Cottage Economy and similar works were designed to teach the young the ways of self-reliance and self-sufficiency. Like all his books, they are full of ideas on every subject, including many about which he was scantily informed. (The posthumous role Cobbett played in shaping Bernard Shaw's personality has never, to my knowledge, been fully explored.) Yet part of the fun of reading them, or any part of his mountainous output, is that he had so much difficulty sticking to his point. One begins what seem to be instructions on thatching roofs or rearing children or fixing the monetary system, only to have what one is reading suddenly become a vicious attack on the Tory sodomites at Westminster or the lunatic American riff-raff whose ethnocentricity is the ruination of the world.

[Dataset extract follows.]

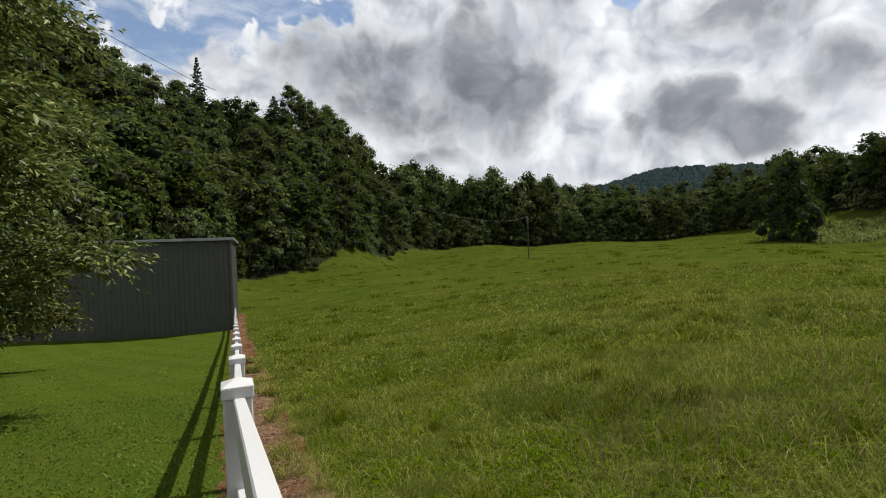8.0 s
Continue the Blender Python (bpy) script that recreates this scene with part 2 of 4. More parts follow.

Cobbett's importance, it seems to me, is less in what he thought (for he was so fickle as to both please and infuriate everyone at some time or another) as in the fact that he existed at all. That this large, heavy-set, blond, and cantankerous man, born well over two hundred years ago, managed to write so much despite vested interests that so long wished him dead is nothing short of remarkable. Especially in the England of that day, which was scandalized by even the muddled radicalism of Shelley, the Oxford-educated son of a baronet. That lowly, self-tutored Cobbett did so much and left us his personality is certainly worth celebrating occasionally. Cobbett was not always a beacon of truth but he certainly gave off a strong light. How many of us today have even a small portion of his courage.